NEW YORK (Reuters) - Filmmaker Michael Moore has stashed a copy of his latest documentary in Canada because he fears the U.S. government will try to confiscate it after part of it was filmed during an unauthorized trip to Cuba.
The U.S. Treasury Department is investigating Moore’s trip to communist Cuba in March to film part of his documentary, “SiCKO,” which takes a swipe at the U.S. health-care system and is due to be released in U.S. theaters on June 29.
U.S. citizens are generally barred from going to Cuba, unless approved by the government under a broad trade embargo imposed since 1962. But Moore says he has not broken any laws because he traveled to Cuba for a “journalistic endeavor.”
“We brought back 15 minutes of the movie and we’re concerned about any possible confiscation efforts,” Moore told a news conference in New York.
“We took measures a few weeks ago to place a master copy of this film in Canada so if they did take our negative we would have a duplicate negative of this film in Canada.”
Moore — whose 2004 anti-Bush film “Fahrenheit 9/11” ranks as the most successful U.S. documentary — and lawyer David Boies accused President George W. Bush’s administration of discriminating against the controversial filmmaker.

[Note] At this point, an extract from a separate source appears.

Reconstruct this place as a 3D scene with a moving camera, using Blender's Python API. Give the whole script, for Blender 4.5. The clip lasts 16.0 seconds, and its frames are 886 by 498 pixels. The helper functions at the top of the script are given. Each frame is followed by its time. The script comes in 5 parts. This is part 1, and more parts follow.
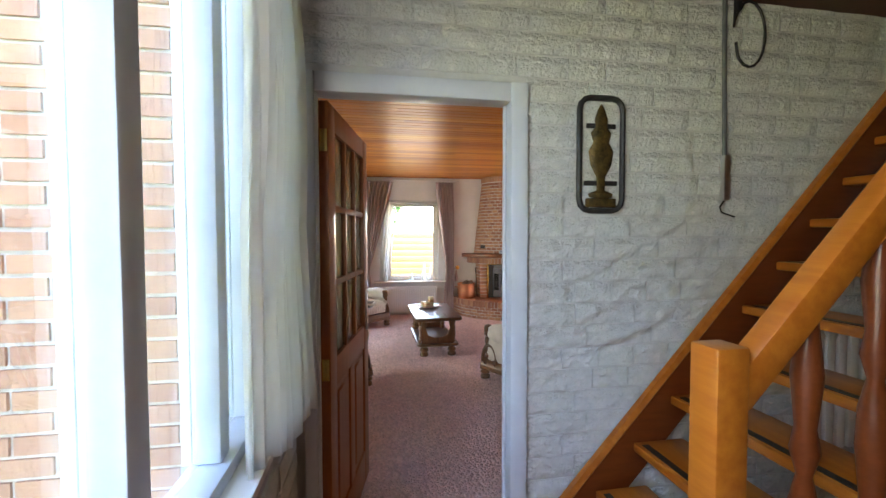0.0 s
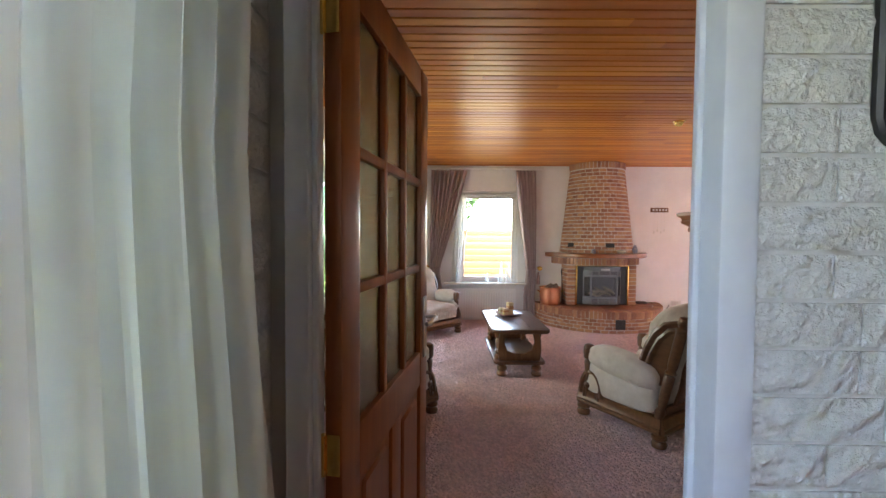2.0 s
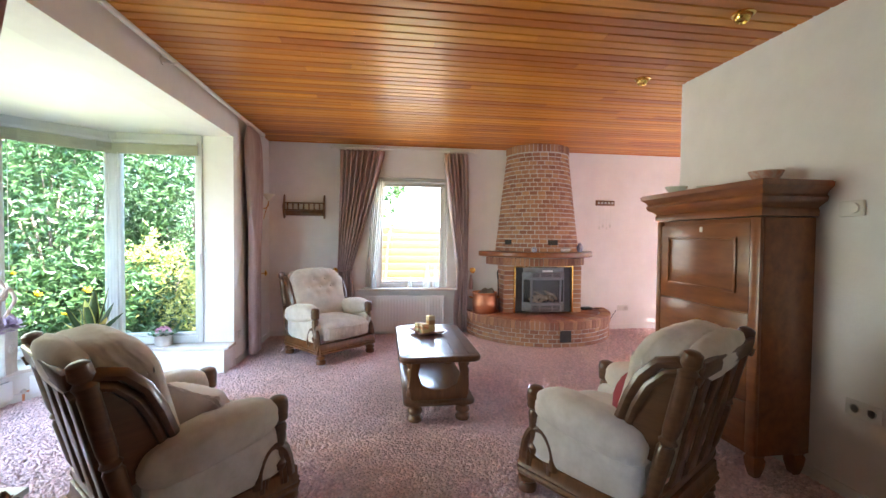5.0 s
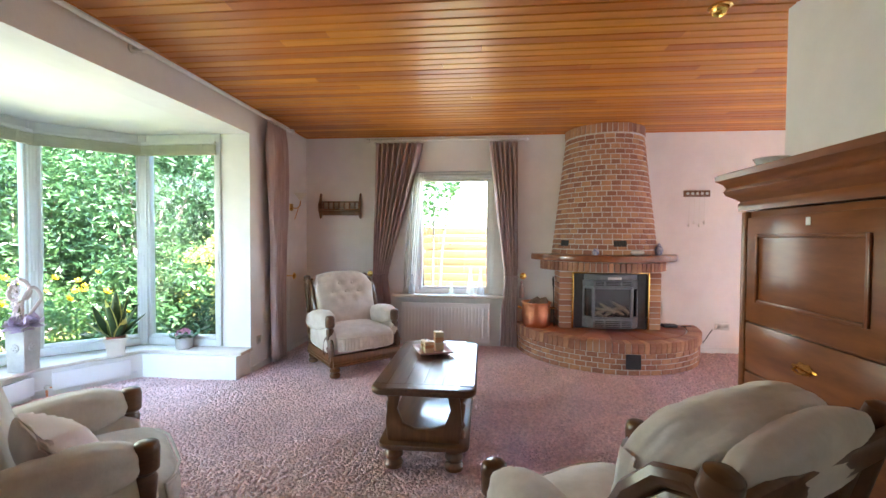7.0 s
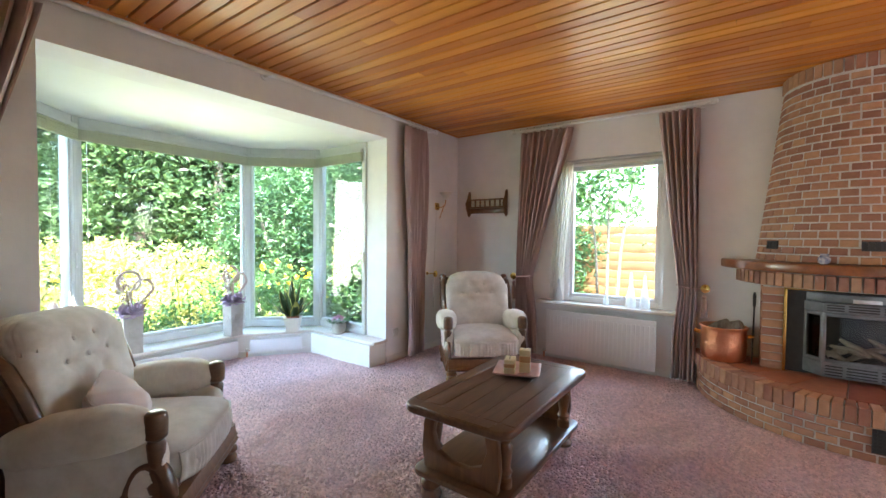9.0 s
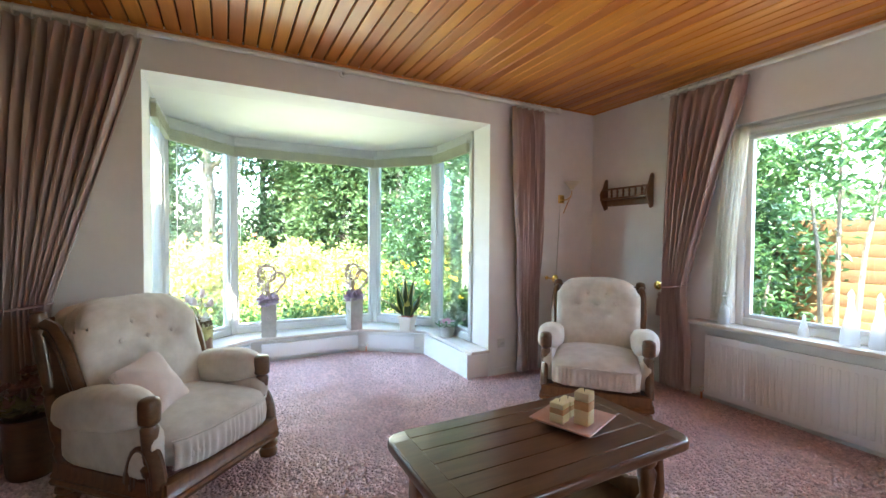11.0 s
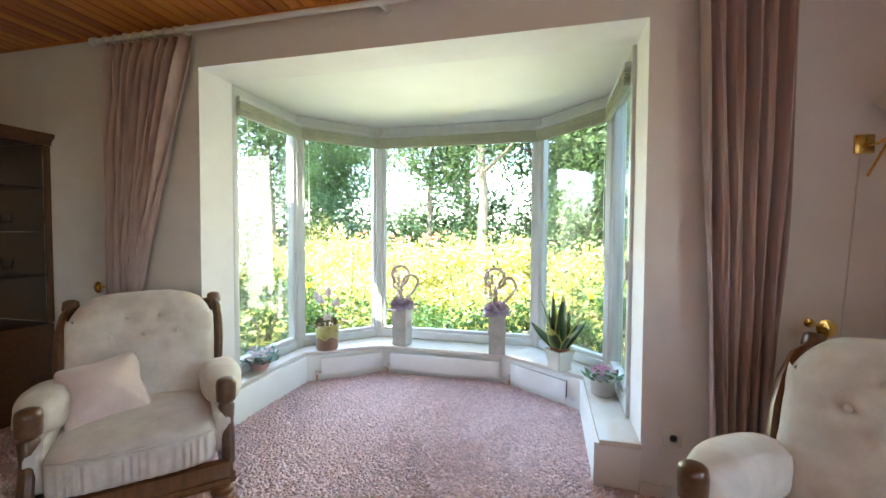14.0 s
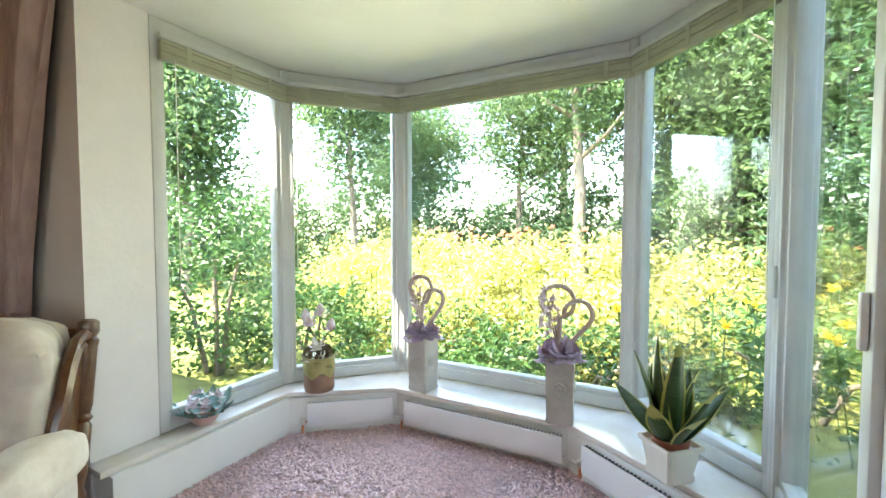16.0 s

Molly Millerwise, spokeswoman for the Treasury Department, declined to comment, saying in an e-mail that the department does not confirm or deny the existence of investigations.
Moore traveled to Cuba with three volunteers who worked in the ruins of New York’s World Trade Center after the September 11, 2001, attacks. He said the volunteers were now suffering health problems after working at Ground Zero and struggling to get appropriate treatment under the U.S. health-care system.
Moore said that he took them by boat to the U.S. military prison at Guantanamo Bay, where Washington is holding foreign terrorism suspects, to see if they could get the same free health coverage as the detainees.
After they were refused, he said they decided to see what kind of health care they could get in Cuba.